Harvard and peer institutions filed an amicus brief against graduate student unionization earlier this month, and the Graduate School of Arts and Sciences administration remains in firm opposition. Organizers and GSAS administrators await a National Labor Relations Board decision that could force private institutions to recognize graduate student unions.
Christine Mitchell, a graduate student who is collecting white boards at the School of Public Health, said she has seen answers ranging from single words and short phrases, such as “diversity” or “dental insurance,” to full paragraphs.
“This isn’t highlighting individual issues that single graduate students have, it’s about showing that these issues that we face are common amongst all,” union effort spokesperson and graduate student Jack M. Nicoludis said.
Weil said the campaign has been active all semester, but that organizers were waiting until they had collected several hundred sheets before formally launching the social media campaign on the HGSU-UAW website.
On Friday, organizers met in the Barker Center with a stack of white boards. Weil said that in the absence of an office or official meeting location, organizers have branched out to different cafes and open spaces across campus in an attempt to reach more students.
“It’s more of a guerilla approach,” Weil said, laughing. “Inclusivity and visibility, that’s the name of the game.”
Organizers said they have seen phrases about diversity, civil rights, and inclusivity on many white boards. The HGSU-UAW held its first Civil Rights Committee meeting in February, committee member and graduate student Felix Owusu said.

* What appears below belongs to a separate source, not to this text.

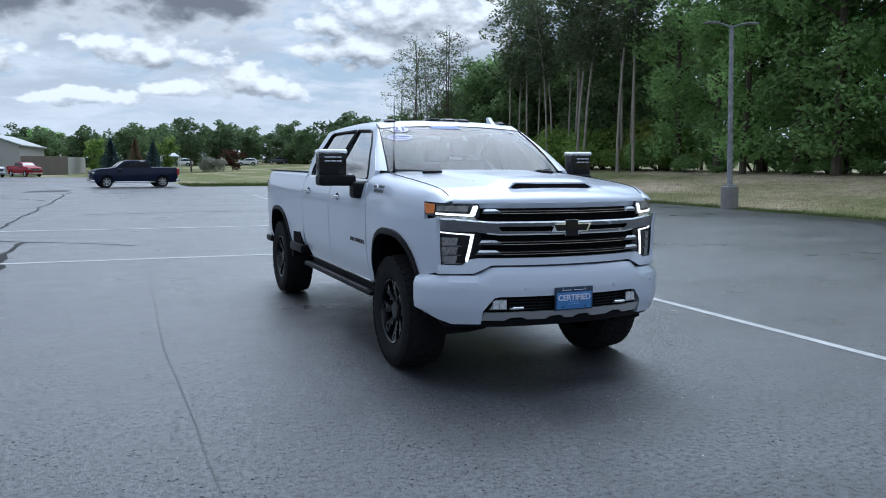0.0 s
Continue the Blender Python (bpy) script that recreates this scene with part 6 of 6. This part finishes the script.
def make_tree(label, h, trunk_r, bare, spread, lobes, n, size, seed, leaf, bark=BARK, lean=0.0, category="tree", group="", limbs=9, top=0.95, twigs=0):
    """A tree with a tapered trunk, limbs, and a crown of leaves that starts at the share bare of its height."""
    rng = random.Random(seed)
    tr = thing("tree", label, category, group)
    bm = bmesh.new()
    trunk = [(lean * h * t * t + 0.12 * math.sin(3 * t + seed), 0.10 * math.sin(4 * t + seed * 2), h * top * t) for t in (0, 0.12, 0.3, 0.5, 0.7, 0.85, 1.0)]
    trunk[0] = (trunk[0][0], trunk[0][1], -0.3)
    tube(bm, trunk, trunk_r, 8, trunk_r * 0.18)
    C = []
    at = lambda t: Vector((lean * h * t * t, 0, h * top * t))
    for k in range(limbs):
        t = lerp(bare * 0.9, 0.93, (k + rng.random()) / limbs)
        a = k * 2.4 + rng.uniform(-0.5, 0.5)
        shape = math.sin(math.pi * min(1, max(0.12, (1 - t) / (1 - bare + 0.02) * 0.85 + 0.10))) ** 0.7
        ln = spread * shape * rng.uniform(0.7, 1.15)
        p0 = at(t)
        p2 = p0 + Vector((math.cos(a) * ln, math.sin(a) * ln, ln * rng.uniform(0.15, 0.6)))
        tube(bm, [p0, (p0 + p2) / 2 + Vector((0, 0, 0.1 * ln)), p2], trunk_r * 0.32 * (1 - 0.6 * t), 5, 0.015)
        for q in range(twigs):
            b0 = p0.lerp(p2, rng.uniform(0.25, 1.0))
            b1 = b0 + Vector((rng.uniform(-1, 1), rng.uniform(-1, 1), rng.uniform(0.0, 1.2))) * 0.45
            tube(bm, [b0, b0.lerp(b1, 0.5) + Vector((0, 0, 0.05)), b1], 0.014, 3, 0.006)
            b2 = b0.lerp(b1, 0.5)
            tube(bm, [b2, b2 + Vector((rng.uniform(-1, 1), rng.uniform(-1, 1), rng.uniform(-0.2, 0.9))) * 0.3], 0.010, 3, 0.005)
        for q in range(lobes):
            f = (q + 1) / lobes
            c = p0.lerp(p2, f) + Vector((rng.uniform(-1, 1), rng.uniform(-1, 1), rng.uniform(-0.4, 0.6))) * 0.22 * spread
            r = spread * rng.uniform(0.22, 0.40)
            C.append((c.x, c.y, c.z, r, r * rng.uniform(0.6, 0.9)))
    c = at(0.95)
    C.append((c.x, c.y, c.z, spread * 0.28, spread * 0.34))
    part("trunk", bm, bark, tr, clean=False)
    v, f = crown(C, n, size, seed)
    ob = new("crown", tree_mesh("crown", v, f, leaf))
    ob.parent = tr
    return tr


def make_spruce(label, h, r, n, seed, leaf, bare=0.06):
    rng = np.random.default_rng(seed)
    tr = thing("spruce", label, "tree", "spruces")
    part("trunk", tube(bmesh.new(), [(0, 0, -0.2), (0, 0, h * 0.5), (0, 0, h)], 0.02 * h, 7, 0.01), BARK, tr, clean=False)
    lev = rng.uniform(0, 1, n) ** 1.35
    tier = 0.55 * lev + 0.45 * np.floor(lev * 12) / 12 + 0.012 * rng.normal(size=n)
    a = np.floor(rng.uniform(0, 9, n)) * 0.698 + np.floor(lev * 12) * 1.1 + rng.normal(0, 0.09, n)
    rad = r * (1 - tier) * rng.uniform(0.05, 1.0, n) ** 0.7 * (0.86 + 0.28 * rng.uniform(size=n))
    z = h * (bare + (1 - bare) * tier) - 0.42 * rad + 0.30 * rad ** 2 / r + 0.05 * h * 0.3
    p = np.stack([np.cos(a) * rad, np.sin(a) * rad, z], 1)
    s = 0.024 * h * rng.uniform(0.6, 1.4, n)
    u = np.stack([np.cos(a), np.sin(a), -0.35 + 0.2 * rng.normal(size=n)], 1) * s[:, None]
    k = rng.normal(size=(n, 3))
    v = np.cross(u, k)
    v = v / (np.linalg.norm(v, axis=1)[:, None] + 1e-9) * (s * 0.45)[:, None]
    verts = np.stack([p - u, p - v, p + u * 1.2, p + v], 1).reshape(-1, 3)
    ob = new("crown", tree_mesh("crown", verts, np.arange(4 * n).reshape(-1, 4), leaf))
    ob.parent = tr
    return tr


def make_bush(label, w, h, n, size, seed, leaf, name="shrub"):
    rng = random.Random(seed)
    C = [(rng.uniform(-1, 1) * w * 0.6, rng.uniform(-1, 1) * w * 0.6, h * rng.uniform(0.25, 0.7), w * rng.uniform(0.3, 0.5), h * rng.uniform(0.2, 0.38)) for _ in range(7)]
    tr = thing(name, label, "shrub", "shrubs")
    bm = bmesh.new()
    for c in C:
        tube(bm, [(0, 0, -0.1), (c[0] * 0.5, c[1] * 0.5, c[2] * 0.6), c[:3]], 0.04, 5, 0.01)
    part("stem", bm, BARK, tr, clean=False)
    v, f = crown(C, n, size, seed)
    ob = new("foliage", tree_mesh("foliage", v, f, leaf))
    ob.parent = tr
    return tr


def plant(base, spots):
    """Stands copies of a tree at (x, y, turn, scale); the first spot takes the tree itself."""
    for k, (x, y, turn, s) in enumerate(spots):
        m = pose(x, y, max(-0.05, ground_z(x, y)) if x > 2 else 0, 0, 0, turn) @ Matrix.Diagonal((s, s, s, 1))
        if k == 0:
            base.matrix_basis = m
        else:
            base.scale = (1, 1, 1)
            copy_thing(base, m)
    x, y, turn, s = spots[0]
    base.matrix_basis = pose(x, y, max(-0.05, ground_z(x, y)) if x > 2 else 0, 0, 0, turn) @ Matrix.Diagonal((s, s, s, 1))


BUSH_LEAF = leaf_material("yellow_green_leaves", (0.22, 0.28, 0.07), (0.38, 0.46, 0.135))


def build_woods():
    rng = random.Random(21)
    broad = [make_tree("tall green broadleaf tree at the wood's edge", 15.5, 0.20, 0.10, 3.3, 4, 9500, 0.11, 31 + k, LEAF, group="wood edge trees", limbs=15) for k in range(3)]
    deep = [make_tree("broadleaf tree inside the wood, its shade put into the leaf colour", 12.5, 0.17, 0.08, 3.0, 4, 4500, 0.17, 41 + k, DEEP_LEAF, group="inner trees", limbs=14) for k in range(2)]
    pines = [make_tree("tall pine with a bare leaning trunk and thin crown", 15.5 + k, 0.12, 0.56, 2.2, 3, 2600, 0.115, 51 + k, PINE, PINE_BARK, lean=(-0.10, 0.13, 0.02)[k], group="pines", limbs=18, twigs=3) for k in range(3)]
    thin = [make_tree("thin sparse tree with fine bare branches", 13.0, 0.085, 0.22, 1.7, 3, 900, 0.075, 71 + k, FAR_LEAF, BARK, lean=0.05 * k - 0.05, group="thin trees", limbs=30, twigs=6) for k in range(3)]
    under = [make_bush("bright green undergrowth at the wood's foot", 2.2, 2.6, 2600, 0.095, 81 + k, (LIGHT_LEAF, LEAF, BUSH_LEAF)[k]) for k in range(3)]
    every = broad + deep + pines + thin + under
    spots = {id(b): [] for b in every}
    add = lambda b, x, y, s: spots[id(b)].append((x, y, rng.uniform(0, 360), s))
    # broadleaf wall nearer the lot's front
    for row in range(3):
        y = 4.0 + row * 1.3
        while y < 35.0:
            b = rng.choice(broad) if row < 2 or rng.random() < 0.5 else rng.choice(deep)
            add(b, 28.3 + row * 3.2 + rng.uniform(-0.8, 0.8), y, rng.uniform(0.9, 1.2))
            y += rng.uniform(2.2, 3.4) * (1.0 if row < 2 else 1.35)
    # pines with bare trunks before inner trees whose shade is in their leaf colour
    y = 36.0
    while y < 53:
        add(rng.choice(pines), 27.0 + rng.uniform(-0.8, 2.2), y, rng.uniform(0.80, 0.96) * (1.0 if y < 49 else 0.90))
        y += rng.uniform(0.8, 1.7)
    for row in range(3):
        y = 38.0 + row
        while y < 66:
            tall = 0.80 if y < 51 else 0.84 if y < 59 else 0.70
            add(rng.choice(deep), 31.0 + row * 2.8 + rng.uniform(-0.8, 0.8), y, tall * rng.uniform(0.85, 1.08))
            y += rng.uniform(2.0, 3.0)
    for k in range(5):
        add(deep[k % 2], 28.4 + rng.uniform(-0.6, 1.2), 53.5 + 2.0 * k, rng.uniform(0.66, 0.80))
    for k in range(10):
        add(thin[k % 3], 25.4 + rng.uniform(-0.4, 2.6), 61.5 + k * 1.25 + rng.uniform(-0.6, 0.6), rng.uniform(0.82, 1.05))
    # undergrowth
    y = 6.0
    while y < 70:
        b = under[0 if rng.random() < 0.6 else 1] if y > 34 else under[1]
        if y > 34 or rng.random() < 0.6:
            add(b, 28.2 + rng.uniform(-0.7, 1.2), y, rng.uniform(0.35, 1.25) * (1.0 if y > 34 else 0.55))
        if y > 34:
            add(under[2 if rng.random() < 0.6 else 0], 29.6 + rng.uniform(-0.5, 0.8), y + 0.7, rng.uniform(0.7, 1.45))
        y += rng.uniform(1.1, 1.9)
    for k in range(12):
        add(under[1], 34.5 + rng.uniform(-1, 1), 4 + 2.9 * k, rng.uniform(0.9, 1.4))
    for b in every:
        plant(b, spots[id(b)])


def build_far_trees():
    rng = random.Random(5)
    kinds = [make_tree("round green tree of the distant line and the unseen added ring", 6.3, 0.16, 0.03, 3.0, 3, 2600, 0.22, 101 + k, (FAR_LEAF, FAR_LEAF, LEAF)[k], group="distant trees", limbs=11) for k in range(3)]
    spots = {id(b): [] for b in kinds}
    for row in range(3):
        x = -60.0
        while x < 75:
            y = 138 + row * 7 + rng.uniform(-3, 3) - 0.25 * max(0, x - 20)
            b = kinds[0] if rng.random() < 0.5 else rng.choice(kinds)
            if not (-60 < x < -24) or row > 0:
                spots[id(b)].append((x, y, rng.uniform(0, 360), rng.uniform(0.64, 1.08) * (0.80 if x < -24 else 1.0)))
            x += rng.uniform(3.2, 5.6)
    # joining the wood to the far line
    for k in range(26):
        spots[id(kinds[k % 2])].append((30 + rng.uniform(-3, 18), 66 + k * 2.6, rng.uniform(0, 360), rng.uniform(0.8, 1.2)))
    # beside and behind the shed
    for x, y, s in ((-19.2, 95, 0.85), (-17.2, 99, 0.85), (-4.0, 104, 0.9), (1.0, 106, 0.95), (-9, 110, 0.9), (6.5, 110, 0.8), (-27.2, 100, 0.36), (-14, 108, 0.85)):
        spots[id(kinds[0])].append((x, y, rng.uniform(0, 360), s * 0.88))
    # unseen trees added behind the camera to darken reflections near the horizon
    for k in range(46):
        a = radians(-200 + 4.6 * k)
        spots[id(kinds[k % 2])].append((-6 + 88 * math.cos(a) + rng.uniform(-4, 4), -18 + 62 * math.sin(a) + rng.uniform(-4, 4), rng.uniform(0, 360), rng.uniform(0.9, 1.45)))
    for b in kinds:
        plant(b, spots[id(b)])
    sp = make_spruce("small blue spruce by the field", 4.6, 1.75, 5200, 7, SPRUCE)
    plant(sp, [(-1.1, 88.2, 0, 0.84), (3.1, 87.6, 50, 0.76)])
    rust = make_spruce("small rust orange cone-shaped tree by the field", 4.3, 1.35, 3600, 131, RUST)
    rust.name = "conical_tree"
    plant(rust, [(1.35, 88.6, 0, 0.92)])
    plant(make_tree("small light green tree by the field", 4.6, 0.08, 0.12, 1.7, 3, 1500, 0.16, 133, LIGHT_LEAF, limbs=9), [(-2.7, 92.5, 0, 0.82), (4.9, 92.5, 40, 0.85)])
    plant(make_tree("spreading green tree across the field", 8.6, 0.14, 0.3, 3.4, 3, 2600, 0.2, 134, FAR_LEAF, limbs=10), [(7.7, 95.0, 0, 0.72)])
    plant(make_bush("pale flowering shrub across the field", 2.6, 3.4, 1500, 0.16, 135, BLOSSOM), [(9.8, 96, 0, 0.62), (11.0, 97, 90, 0.55)])
    plant(make_tree("dark red leaved tree across the field", 5.2, 0.1, 0.1, 2.3, 3, 1800, 0.18, 136, RED_LEAF, limbs=9), [(13.2, 99, 0, 0.5)])
    big = make_spruce("dark spruce behind the block building", 12.0, 5.6, 4600, 9, FIR)
    plant(big, [(-76.2, 70.3, 0, 0.90), (-71.6, 74.9, 90, 0.78), (-67.7, 78.4, 30, 0.70), (-64.0, 81.0, 10, 0.62), (-112.7, 61.8, 70, 0.88), (-109.6, 67.1, 20, 0.88), (-83.3, 62.9, 200, 0.53), (-98.5, 74.0, 10, 0.64)])
    plant(make_tree("green tree behind the block building", 8.5, 0.2, 0.1, 3.2, 3, 2200, 0.25, 140, FAR_LEAF, limbs=11), [(-100.9, 70.8, 0, 0.95), (-111, 65, 0, 1.15), (-117, 58, 0, 1.2), (-122, 52, 80, 1.1)])


build_ground()
build_markings()
build_grass()
build_woods()
build_far_trees()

Owusu said that issues surrounding diversity have come to the forefront of the conversation.
“This pipeline issue sort of bubbles to the top as one thing that lots of lots of people, regardless of where they stood on unionization, thought was a problem,” Owusu said.
The committee will hold its first public “speak out” event on April 1, a protest focused on diversity and civil rights outside of Massachusetts Hall called “Stop the Leaky Pipeline.”